Toledo voters yesterday appeared to be on the way toward approving an amendment that will clarify the city's term limits charter provision to limit service on City Council to no more than 12 consecutive years.
Also, a charter amendment in Maumee that would provide for what to do during an emergency also appeared to be passing last night in unofficial results.
With just over 31 percent of Toledo precincts reporting, more than 73 percent of voters were in favor of the Toledo charter measure. The amendment allows a councilman who has served 12 consecutive years to run again after a one-year gap.
Toledo City Council voted in August to put the amendment in front of voters after at-large council candidate David Schulz, a Republican, and Councilman Frank Szollosi, a Democrat, advocated for the change.
"It's good to clarify the charter document to the city of Toledo and it demonstrates that Democrats and Republicans can work together for reform," Mr. Szollosi said last night. "We are going to need to continue to push for reform down at city hall."
Under the charter approved by Toledo voters in 1992, city council members may serve no more than three consecutive four-year terms.
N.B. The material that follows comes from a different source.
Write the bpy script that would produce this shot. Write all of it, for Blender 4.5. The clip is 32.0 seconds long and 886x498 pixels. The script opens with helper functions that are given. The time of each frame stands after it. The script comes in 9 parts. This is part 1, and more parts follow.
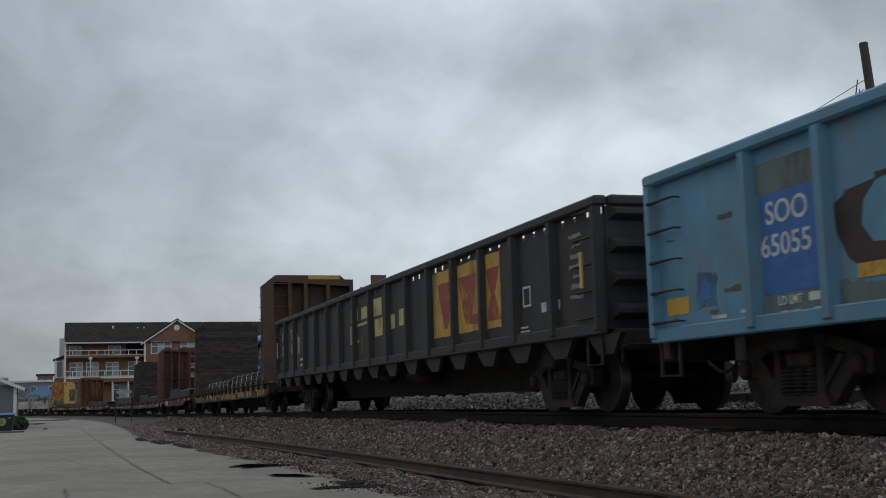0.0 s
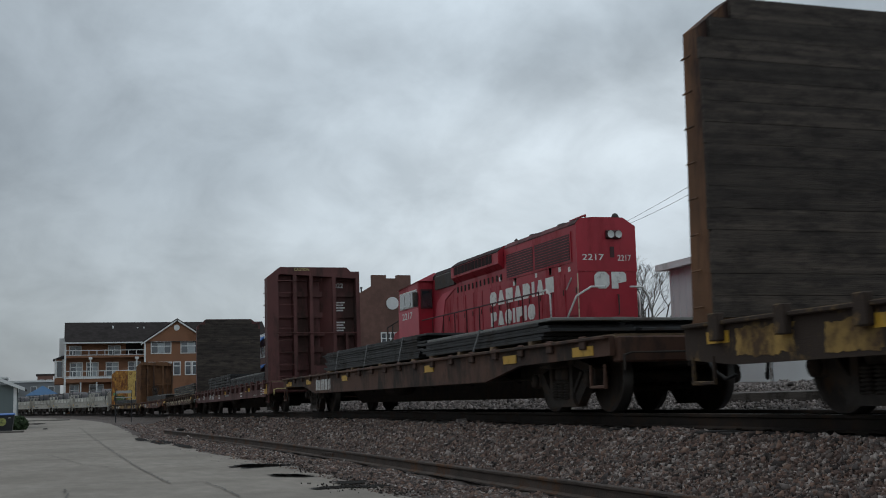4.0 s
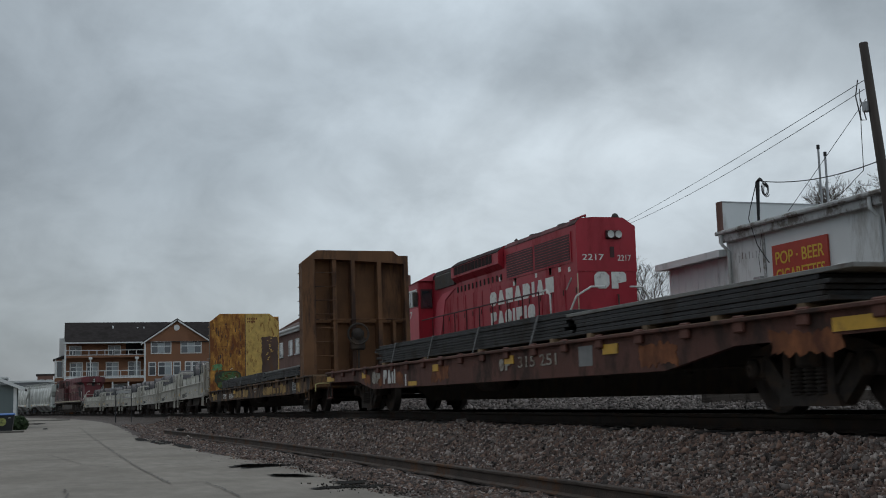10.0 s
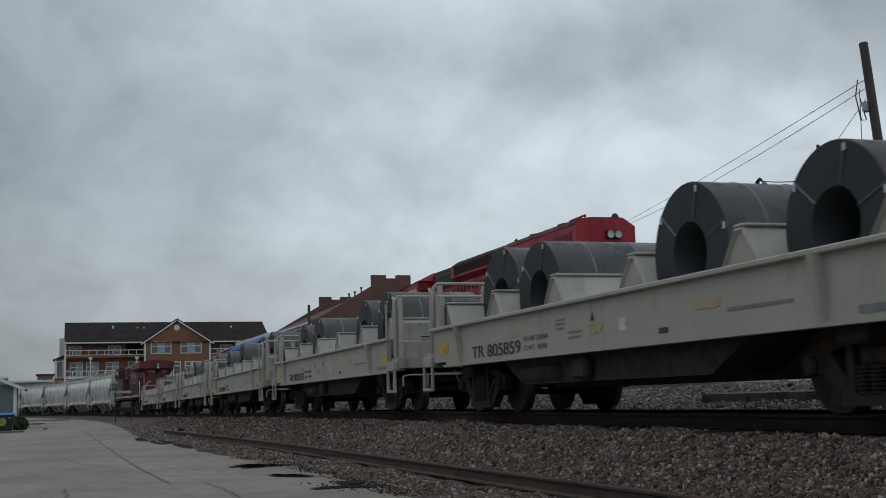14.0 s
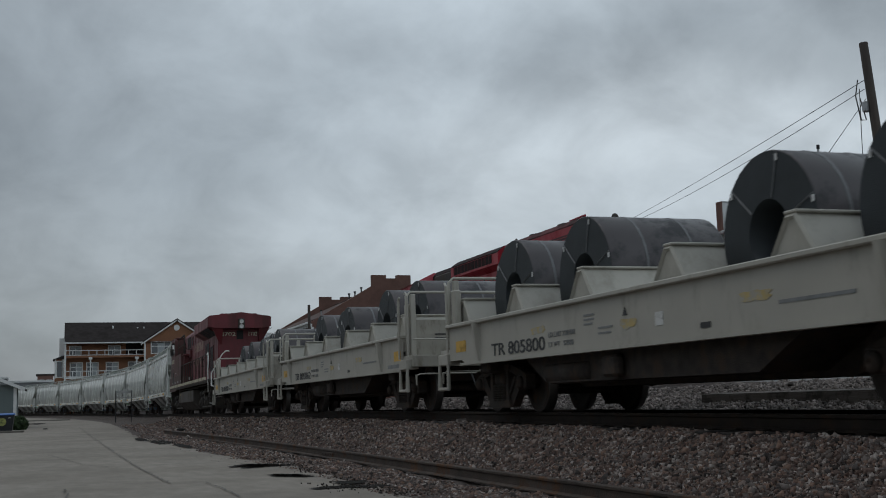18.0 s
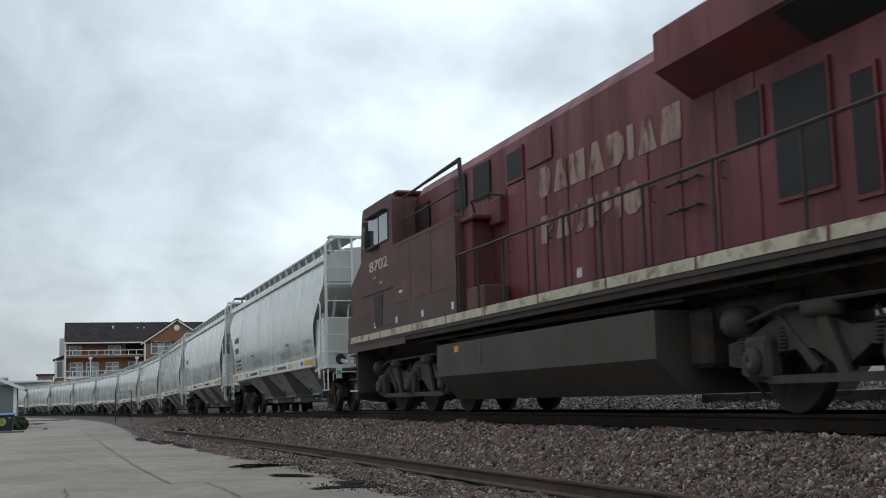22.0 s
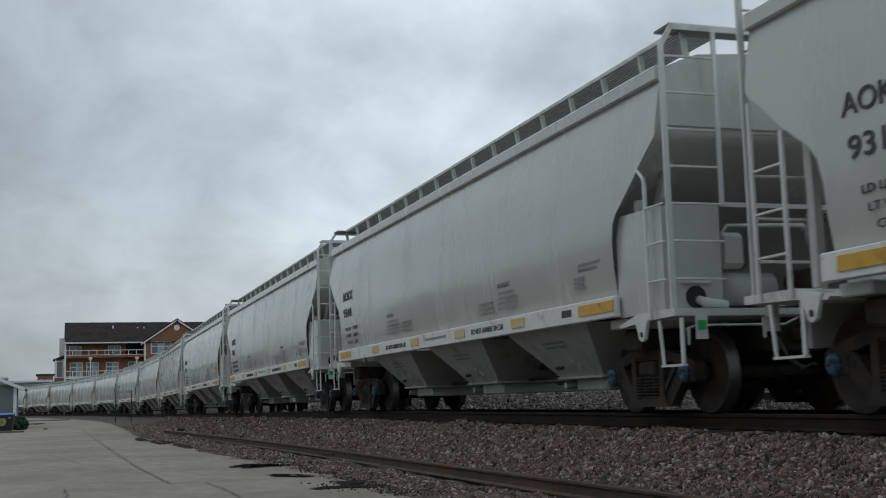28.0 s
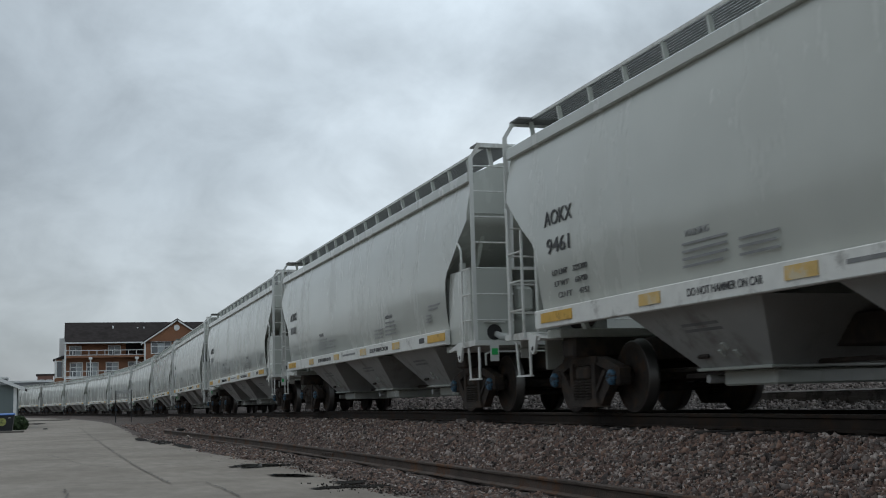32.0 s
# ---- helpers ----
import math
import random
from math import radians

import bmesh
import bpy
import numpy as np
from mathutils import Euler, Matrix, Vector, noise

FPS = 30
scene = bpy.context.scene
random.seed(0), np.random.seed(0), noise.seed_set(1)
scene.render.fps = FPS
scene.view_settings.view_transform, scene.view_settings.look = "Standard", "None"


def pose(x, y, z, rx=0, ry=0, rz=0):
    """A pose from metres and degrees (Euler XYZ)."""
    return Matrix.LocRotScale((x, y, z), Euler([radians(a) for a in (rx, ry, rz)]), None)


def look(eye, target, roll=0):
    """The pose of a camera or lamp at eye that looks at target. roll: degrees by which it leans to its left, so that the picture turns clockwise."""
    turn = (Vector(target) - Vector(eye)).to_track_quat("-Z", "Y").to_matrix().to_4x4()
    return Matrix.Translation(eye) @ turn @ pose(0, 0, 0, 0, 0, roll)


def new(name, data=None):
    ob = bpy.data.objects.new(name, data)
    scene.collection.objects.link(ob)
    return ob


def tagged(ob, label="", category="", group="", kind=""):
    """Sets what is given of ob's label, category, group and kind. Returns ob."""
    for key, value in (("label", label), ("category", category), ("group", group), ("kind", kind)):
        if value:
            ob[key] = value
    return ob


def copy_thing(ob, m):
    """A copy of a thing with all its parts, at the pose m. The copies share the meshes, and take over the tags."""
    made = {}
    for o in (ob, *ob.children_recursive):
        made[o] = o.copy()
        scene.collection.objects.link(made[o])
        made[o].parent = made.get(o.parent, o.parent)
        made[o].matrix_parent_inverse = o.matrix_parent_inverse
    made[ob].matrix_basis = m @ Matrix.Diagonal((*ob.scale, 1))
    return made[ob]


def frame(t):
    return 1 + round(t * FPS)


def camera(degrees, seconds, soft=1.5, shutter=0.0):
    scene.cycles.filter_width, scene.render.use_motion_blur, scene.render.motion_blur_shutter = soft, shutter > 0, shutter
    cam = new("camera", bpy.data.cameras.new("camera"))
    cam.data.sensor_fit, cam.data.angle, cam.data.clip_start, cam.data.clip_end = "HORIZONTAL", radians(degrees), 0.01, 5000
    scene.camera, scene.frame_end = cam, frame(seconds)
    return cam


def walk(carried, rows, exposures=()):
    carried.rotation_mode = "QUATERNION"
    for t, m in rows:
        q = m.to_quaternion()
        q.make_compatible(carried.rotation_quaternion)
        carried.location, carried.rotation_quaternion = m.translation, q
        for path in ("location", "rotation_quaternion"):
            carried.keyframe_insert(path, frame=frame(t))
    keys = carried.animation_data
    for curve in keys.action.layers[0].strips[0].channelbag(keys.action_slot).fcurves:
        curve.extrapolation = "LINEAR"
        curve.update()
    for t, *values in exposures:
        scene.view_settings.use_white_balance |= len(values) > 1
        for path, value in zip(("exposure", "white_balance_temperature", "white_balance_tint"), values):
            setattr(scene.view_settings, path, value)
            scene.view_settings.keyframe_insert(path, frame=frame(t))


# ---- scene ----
# The track is the x axis (the train runs towards +x), y points away from the camera, rail tops are z = 0.
CAM = Vector((0.0, -7.80, 0.2526))
YAW, TILT, ROLL = 0.3211, 0.1262, -1.587
aim = Vector((-math.cos(YAW) * math.cos(TILT), math.sin(YAW) * math.cos(TILT), math.sin(TILT)))
cam = camera(41.31, 32.0, soft=1.0, shutter=0.12)
walk(cam, [(0.0, look(CAM, CAM + aim, ROLL)), (32.0, look(CAM, CAM + aim, ROLL))],
     exposures=[(0.0, 0.12), (1.0, 0.21), (2.0, 0.31), (3.0, 0.16), (6.0, 0.17), (8.0, 0.12), (9.0, -0.03), (12.0, 0.20), (13.0, 0.14), (14.0, 0.06), (17.0, -0.10), (19.0, -0.13), (20.0, -0.12), (20.5, 0.02), (21.0, 0.32), (21.5, 0.64), (22.2, 0.80), (23.5, 0.64), (25.0, 0.36), (28.0, 0.36), (29.0, 0.34), (30.0, 0.41), (32.0, 0.38)])

SPEED = 11.74          # metres a second
GROUND = -0.85         # the paved yard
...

A ruling by former Law Director Barb Herring allowed Republican Councilman Betty Shultz to extend her tenure on council by four years beyond the 12-year limit and a similar ruling allowed Democrat Bob McCloskey to extend his stay by two additional years.
McCloskey's new term as an at-large councilman ended after just four months when he resigned in May to face bribery charges.
Mr. Szollosi last night said he supported the 12-year rule because that was the intent of voters in 1992.
Councilman Phil Copeland opposed the measure. He previously said it would be unfair to councilmen like himself who accepted midterm appointments.
In Maumee, residents voted on an amendment, Issue 14, designed to keep government operating in an emergency situation.
With 16 out of 20 precincts reporting last night, the measure was passing with more than 71 percent of the votes in an unofficial tally.
Its allows emergency measures to be passed with fewer than the five votes that normally are required. It also would address how to deal with a shortage of workers and lay out replacements for elected officials.
In Oregon, a charter amendment, Issue 16, that would allow any future referendum to be placed on the next primary or general election ballot instead of on a special election ballot appeared to be passing late last night, but only 18 percent of the precincts were in.